Task details – Return all of the data exactly, with nothing left out but the pictures.

Dataset content –

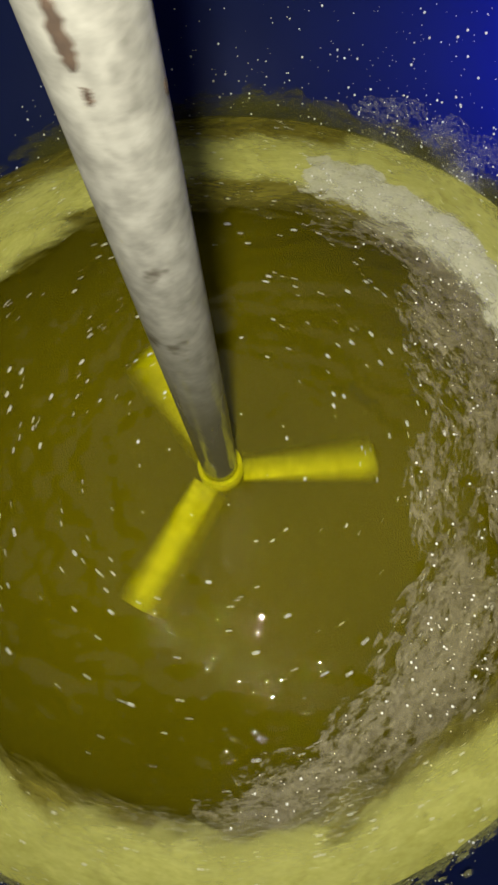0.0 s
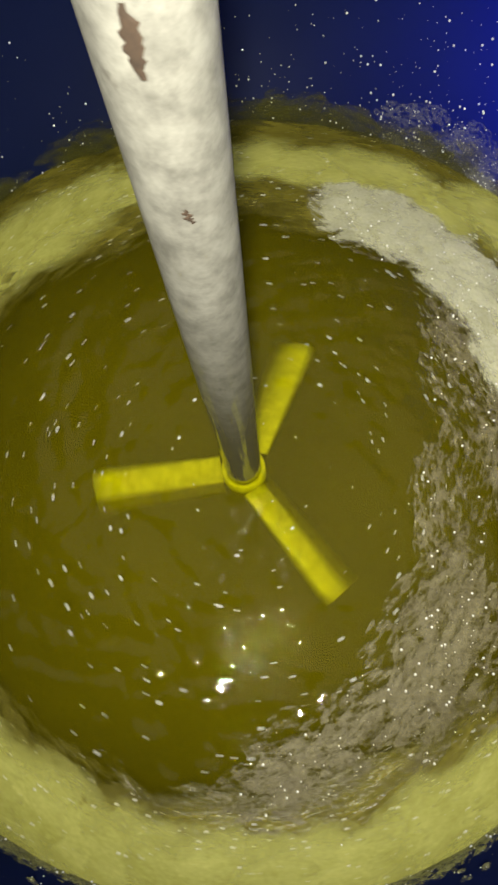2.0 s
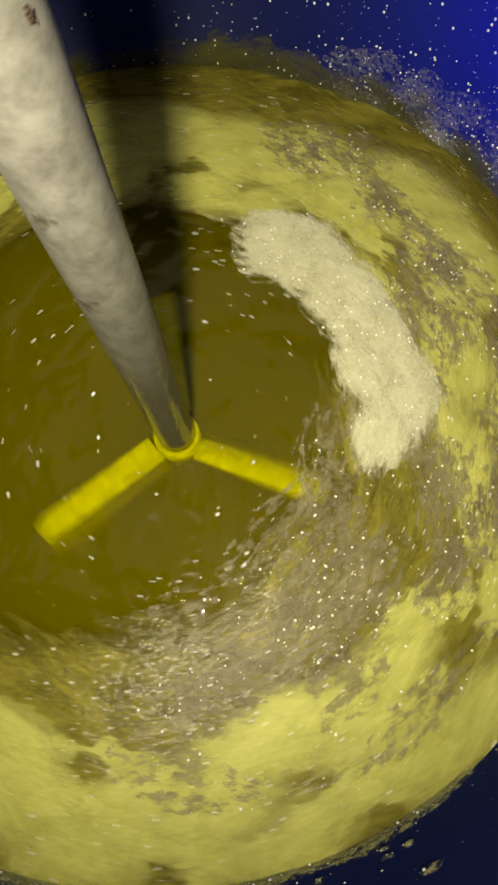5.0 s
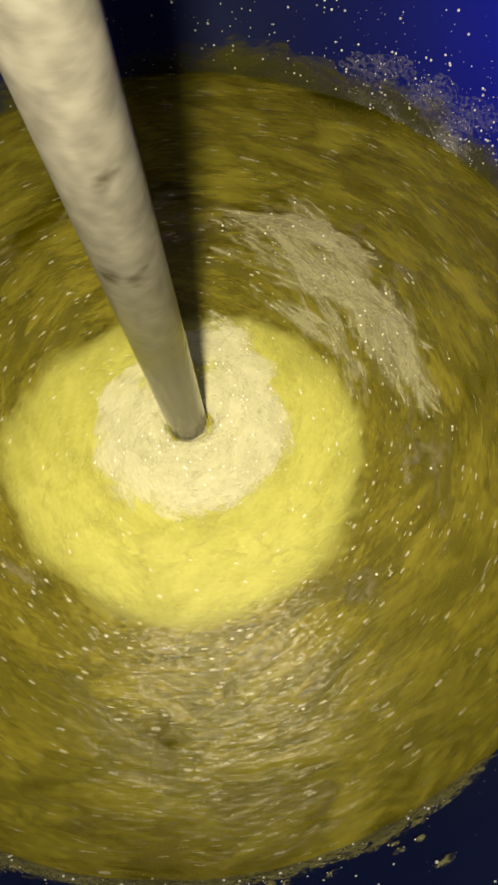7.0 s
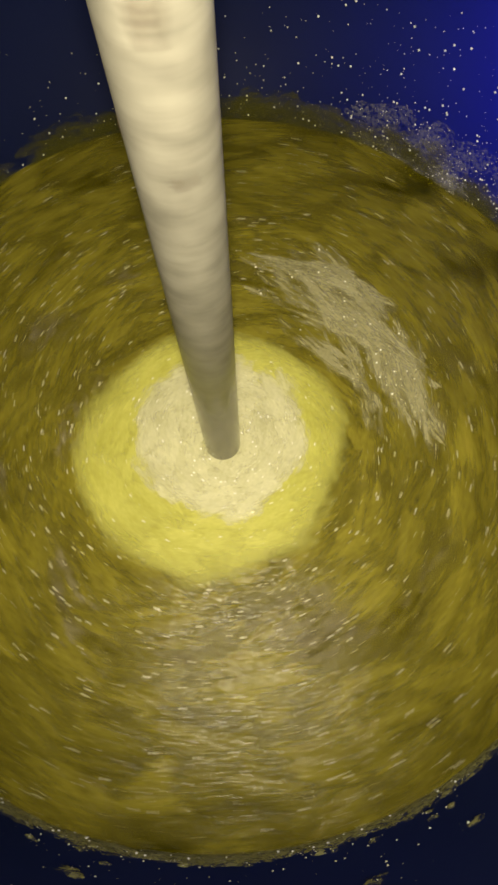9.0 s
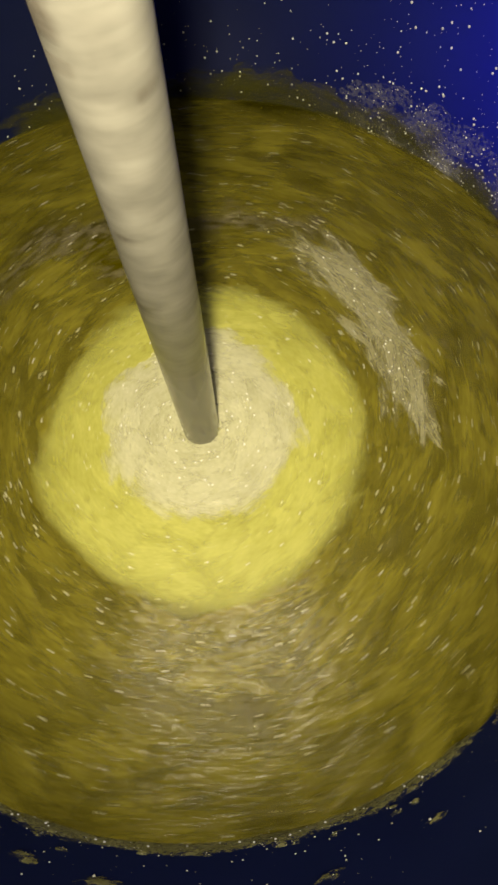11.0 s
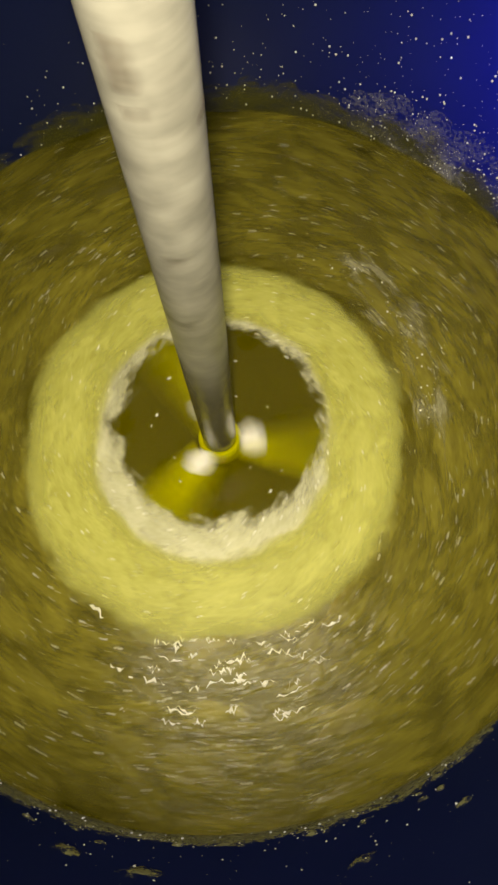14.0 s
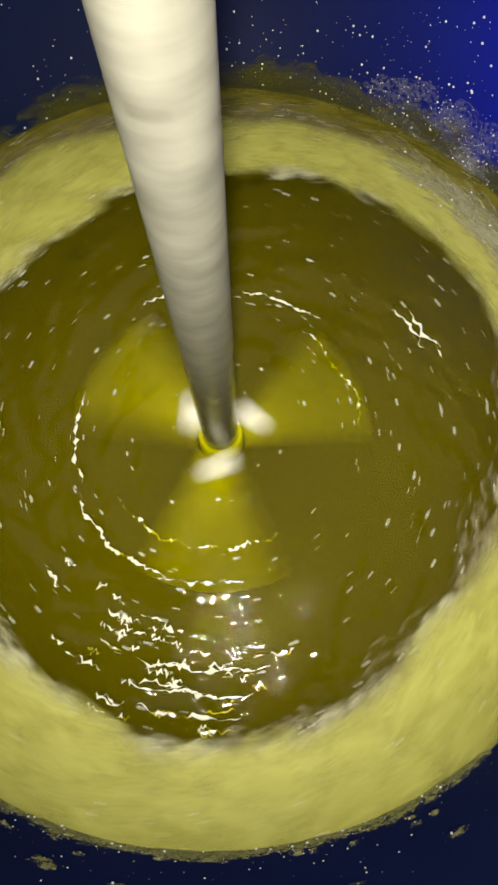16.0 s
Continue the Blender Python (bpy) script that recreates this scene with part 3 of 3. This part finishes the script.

Answer to the problem –
0.0 s
2.0 s
5.0 s
7.0 s
9.0 s
11.0 s
14.0 s
16.0 s
Continue the Blender Python (bpy) script that recreates this scene with part 3 of 3. This part finishes the script.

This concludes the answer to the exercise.